For every one of us who wants to leave some sort of legacy behind and feel as though we have made a difference, there is someone else who decides that such a thing is impossible, that when you die, you die, and that’s it.
And I suppose if I believed that, if I believed that life was life and death was death and that’s that, I wouldn’t choose to be one of God’s saints either. If I felt there was nothing beyond this life, nothing that somehow settles accounts, then I don’t suppose I’d feel any need to live life with any thought beyond this moment. Might as well live it up right now. Might as well take and enjoy and have it all; read the reviews of football player/actor Jim Brown’s new autobiography. Take, take, take … with no thought of consequences.
But, my friends, you and I have seen Christ. You and I have seen the risen Christ. One whose body knew death, one whose life was destroyed for a time, but in whom the power of God was at work. And the life he lived, the ways he taught, the person that he was … it was all vindicated. It was declared to be victory by a great and powerful God.
And so we take death seriously but we also laugh in the face of death.
We take death seriously because we know that there is something beyond this life, and that it does matter how you live here and now.
But we can also laugh in the face of death, we can spit at death, because we know that the something beyond this life is no sting. It is no cheat; it is no gyp. It is life, it is Christ, it is victory.
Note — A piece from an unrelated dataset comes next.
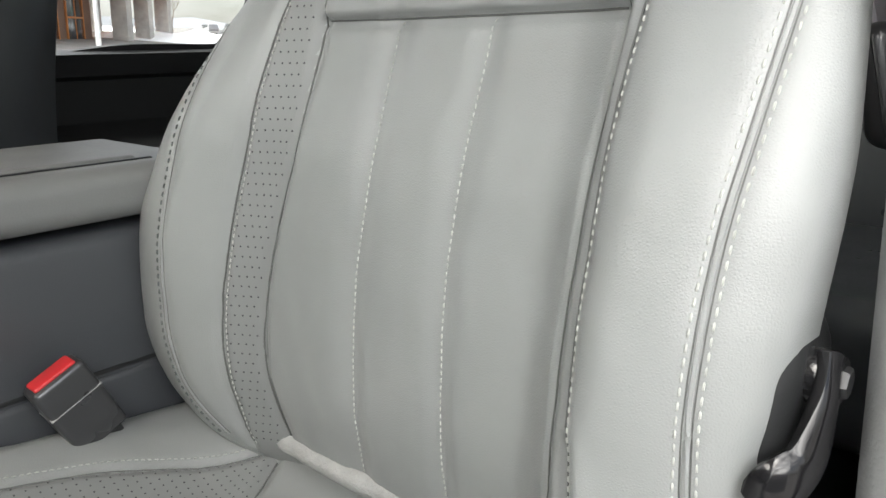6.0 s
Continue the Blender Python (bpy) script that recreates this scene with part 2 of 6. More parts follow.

"The trumpet will sound, and the dead will be raised imperishable, and we shall be changed. Then shall come to pass the saying that is written, ‘Death is swallowed up in victory.’ O death, where is thy victory, O death, where is thy sting? But thanks be to God, who gives us the victory through our Lord Jesus Christ."
I am astounded when I meet people who seem to be able to meet dangerous situations without batting an eye. A police officer who moves in on a crime scene and takes charge. An airline pilot who whips a balky 747 into shape. A Jesse Jackson who can stand before the largest crowd and mesmerize them with his rhetoric. I am astounded by them, but I do know what makes them tick: they know their competence, they are practiced in their skills, and most of all, they simply know that they are where they belong. They are in the right place, for them.
They know who they are.
And you and I when we know that we are the saints of God, His beloved, His chosen, His children … when we know who we are and that we are where God wants us to be and we are doing what God wants us to do, then we need fear nothing, not even death itself. Because we have chosen to be saints, not stings.
Christ is alive. God has won. And I want to be one of his saints, not just the victim of a sting.
Christ has risen, God is victorious, and we are not going to live afraid of anything, not meaninglessness, not intimidation, not even death itself, because we are going to claim our saint niches. For us, no sting.